■ TASK PROMPT
Print the entries in full, word for word, but not the pictures.

........

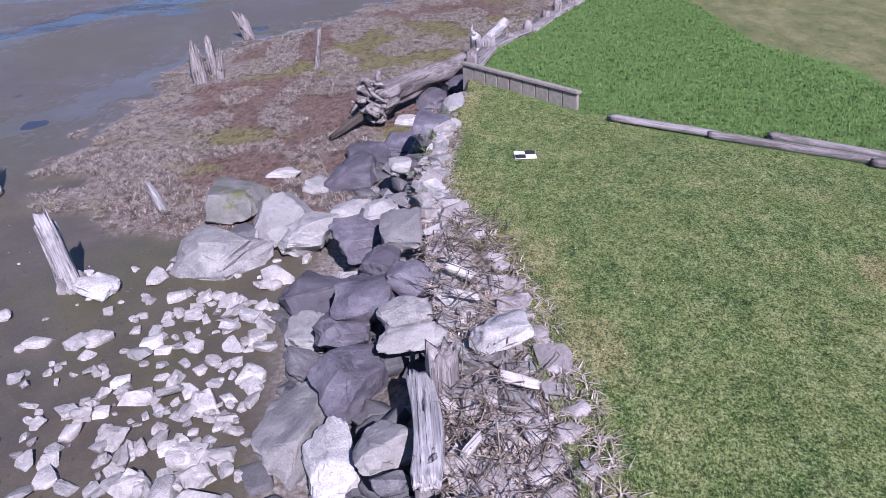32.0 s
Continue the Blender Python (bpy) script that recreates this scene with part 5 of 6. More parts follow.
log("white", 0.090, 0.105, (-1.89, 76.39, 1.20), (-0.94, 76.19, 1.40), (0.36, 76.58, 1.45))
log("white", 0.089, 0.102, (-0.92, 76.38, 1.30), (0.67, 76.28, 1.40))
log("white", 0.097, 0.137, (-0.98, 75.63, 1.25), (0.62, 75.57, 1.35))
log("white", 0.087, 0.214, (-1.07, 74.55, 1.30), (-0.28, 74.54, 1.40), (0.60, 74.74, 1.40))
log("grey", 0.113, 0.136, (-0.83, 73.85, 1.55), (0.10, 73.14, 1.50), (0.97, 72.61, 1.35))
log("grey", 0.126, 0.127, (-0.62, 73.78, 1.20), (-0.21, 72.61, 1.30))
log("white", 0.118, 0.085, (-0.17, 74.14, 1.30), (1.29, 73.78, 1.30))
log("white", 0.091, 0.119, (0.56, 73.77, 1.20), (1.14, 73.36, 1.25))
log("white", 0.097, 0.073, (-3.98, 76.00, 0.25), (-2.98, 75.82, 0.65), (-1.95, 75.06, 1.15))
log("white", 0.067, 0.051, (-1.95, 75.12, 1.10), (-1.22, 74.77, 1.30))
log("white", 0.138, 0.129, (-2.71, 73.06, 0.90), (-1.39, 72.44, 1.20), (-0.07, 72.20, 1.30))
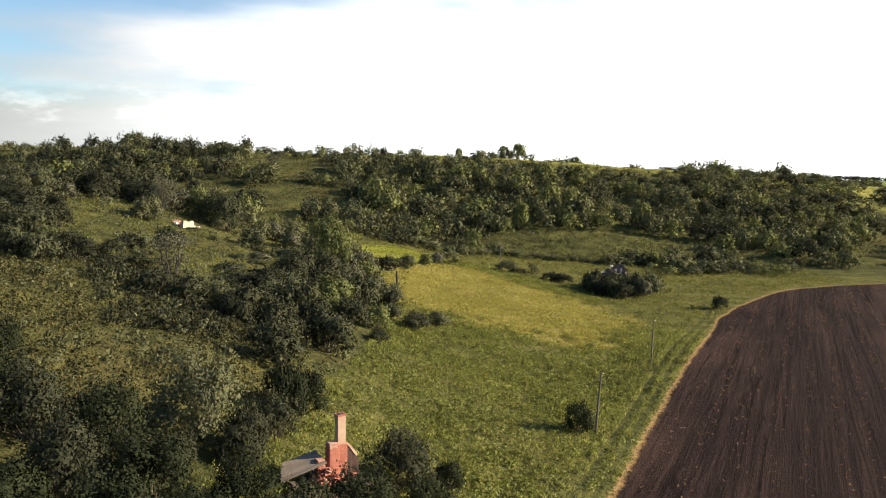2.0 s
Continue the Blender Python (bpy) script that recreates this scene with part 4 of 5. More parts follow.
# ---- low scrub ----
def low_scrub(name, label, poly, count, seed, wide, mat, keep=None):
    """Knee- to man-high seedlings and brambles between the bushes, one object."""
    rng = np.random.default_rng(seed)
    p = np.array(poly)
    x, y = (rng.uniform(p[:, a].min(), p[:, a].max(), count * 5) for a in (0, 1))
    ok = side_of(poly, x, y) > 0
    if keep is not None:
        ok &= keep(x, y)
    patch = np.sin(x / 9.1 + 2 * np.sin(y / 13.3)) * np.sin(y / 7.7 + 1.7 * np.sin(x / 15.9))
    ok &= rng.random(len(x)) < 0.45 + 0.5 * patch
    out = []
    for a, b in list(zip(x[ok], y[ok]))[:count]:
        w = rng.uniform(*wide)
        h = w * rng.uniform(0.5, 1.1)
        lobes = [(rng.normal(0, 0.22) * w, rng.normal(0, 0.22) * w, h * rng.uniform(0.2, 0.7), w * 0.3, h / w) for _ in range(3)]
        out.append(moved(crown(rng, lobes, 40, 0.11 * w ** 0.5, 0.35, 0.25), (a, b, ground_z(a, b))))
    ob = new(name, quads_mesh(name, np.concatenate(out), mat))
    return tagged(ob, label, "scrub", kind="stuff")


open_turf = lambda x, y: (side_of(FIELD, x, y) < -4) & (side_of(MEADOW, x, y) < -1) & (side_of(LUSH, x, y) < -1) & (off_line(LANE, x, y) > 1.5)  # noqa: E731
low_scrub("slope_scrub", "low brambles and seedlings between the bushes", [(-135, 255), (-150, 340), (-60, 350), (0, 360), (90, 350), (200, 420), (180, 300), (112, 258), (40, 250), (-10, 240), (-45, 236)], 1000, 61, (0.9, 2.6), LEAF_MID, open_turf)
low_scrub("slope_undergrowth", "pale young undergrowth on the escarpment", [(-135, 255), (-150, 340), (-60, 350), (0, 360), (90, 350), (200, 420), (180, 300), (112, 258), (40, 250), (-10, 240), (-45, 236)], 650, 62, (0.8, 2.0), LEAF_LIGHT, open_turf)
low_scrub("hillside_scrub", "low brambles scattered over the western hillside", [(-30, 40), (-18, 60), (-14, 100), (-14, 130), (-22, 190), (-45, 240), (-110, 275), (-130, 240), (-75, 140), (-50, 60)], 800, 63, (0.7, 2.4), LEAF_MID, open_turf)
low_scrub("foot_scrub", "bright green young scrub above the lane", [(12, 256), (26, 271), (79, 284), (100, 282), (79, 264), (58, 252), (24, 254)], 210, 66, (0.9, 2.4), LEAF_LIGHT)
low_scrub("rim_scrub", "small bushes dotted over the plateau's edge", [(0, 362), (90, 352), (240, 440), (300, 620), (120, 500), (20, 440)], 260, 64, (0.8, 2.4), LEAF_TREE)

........

■ EXERCISE OUTPUT
32.0 s
Continue the Blender Python (bpy) script that recreates this scene with part 5 of 6. More parts follow.
log("white", 0.090, 0.105, (-1.89, 76.39, 1.20), (-0.94, 76.19, 1.40), (0.36, 76.58, 1.45))
log("white", 0.089, 0.102, (-0.92, 76.38, 1.30), (0.67, 76.28, 1.40))
log("white", 0.097, 0.137, (-0.98, 75.63, 1.25), (0.62, 75.57, 1.35))
log("white", 0.087, 0.214, (-1.07, 74.55, 1.30), (-0.28, 74.54, 1.40), (0.60, 74.74, 1.40))
log("grey", 0.113, 0.136, (-0.83, 73.85, 1.55), (0.10, 73.14, 1.50), (0.97, 72.61, 1.35))
log("grey", 0.126, 0.127, (-0.62, 73.78, 1.20), (-0.21, 72.61, 1.30))
log("white", 0.118, 0.085, (-0.17, 74.14, 1.30), (1.29, 73.78, 1.30))
log("white", 0.091, 0.119, (0.56, 73.77, 1.20), (1.14, 73.36, 1.25))
log("white", 0.097, 0.073, (-3.98, 76.00, 0.25), (-2.98, 75.82, 0.65), (-1.95, 75.06, 1.15))
log("white", 0.067, 0.051, (-1.95, 75.12, 1.10), (-1.22, 74.77, 1.30))
log("white", 0.138, 0.129, (-2.71, 73.06, 0.90), (-1.39, 72.44, 1.20), (-0.07, 72.20, 1.30))
2.0 s
Continue the Blender Python (bpy) script that recreates this scene with part 4 of 5. More parts follow.
# ---- low scrub ----
def low_scrub(name, label, poly, count, seed, wide, mat, keep=None):
    """Knee- to man-high seedlings and brambles between the bushes, one object."""
    rng = np.random.default_rng(seed)
    p = np.array(poly)
    x, y = (rng.uniform(p[:, a].min(), p[:, a].max(), count * 5) for a in (0, 1))
    ok = side_of(poly, x, y) > 0
    if keep is not None:
        ok &= keep(x, y)
    patch = np.sin(x / 9.1 + 2 * np.sin(y / 13.3)) * np.sin(y / 7.7 + 1.7 * np.sin(x / 15.9))
    ok &= rng.random(len(x)) < 0.45 + 0.5 * patch
    out = []
    for a, b in list(zip(x[ok], y[ok]))[:count]:
        w = rng.uniform(*wide)
        h = w * rng.uniform(0.5, 1.1)
        lobes = [(rng.normal(0, 0.22) * w, rng.normal(0, 0.22) * w, h * rng.uniform(0.2, 0.7), w * 0.3, h / w) for _ in range(3)]
        out.append(moved(crown(rng, lobes, 40, 0.11 * w ** 0.5, 0.35, 0.25), (a, b, ground_z(a, b))))
    ob = new(name, quads_mesh(name, np.concatenate(out), mat))
    return tagged(ob, label, "scrub", kind="stuff")


open_turf = lambda x, y: (side_of(FIELD, x, y) < -4) & (side_of(MEADOW, x, y) < -1) & (side_of(LUSH, x, y) < -1) & (off_line(LANE, x, y) > 1.5)  # noqa: E731
low_scrub("slope_scrub", "low brambles and seedlings between the bushes", [(-135, 255), (-150, 340), (-60, 350), (0, 360), (90, 350), (200, 420), (180, 300), (112, 258), (40, 250), (-10, 240), (-45, 236)], 1000, 61, (0.9, 2.6), LEAF_MID, open_turf)
low_scrub("slope_undergrowth", "pale young undergrowth on the escarpment", [(-135, 255), (-150, 340), (-60, 350), (0, 360), (90, 350), (200, 420), (180, 300), (112, 258), (40, 250), (-10, 240), (-45, 236)], 650, 62, (0.8, 2.0), LEAF_LIGHT, open_turf)
low_scrub("hillside_scrub", "low brambles scattered over the western hillside", [(-30, 40), (-18, 60), (-14, 100), (-14, 130), (-22, 190), (-45, 240), (-110, 275), (-130, 240), (-75, 140), (-50, 60)], 800, 63, (0.7, 2.4), LEAF_MID, open_turf)
low_scrub("foot_scrub", "bright green young scrub above the lane", [(12, 256), (26, 271), (79, 284), (100, 282), (79, 264), (58, 252), (24, 254)], 210, 66, (0.9, 2.4), LEAF_LIGHT)
low_scrub("rim_scrub", "small bushes dotted over the plateau's edge", [(0, 362), (90, 352), (240, 440), (300, 620), (120, 500), (20, 440)], 260, 64, (0.8, 2.4), LEAF_TREE)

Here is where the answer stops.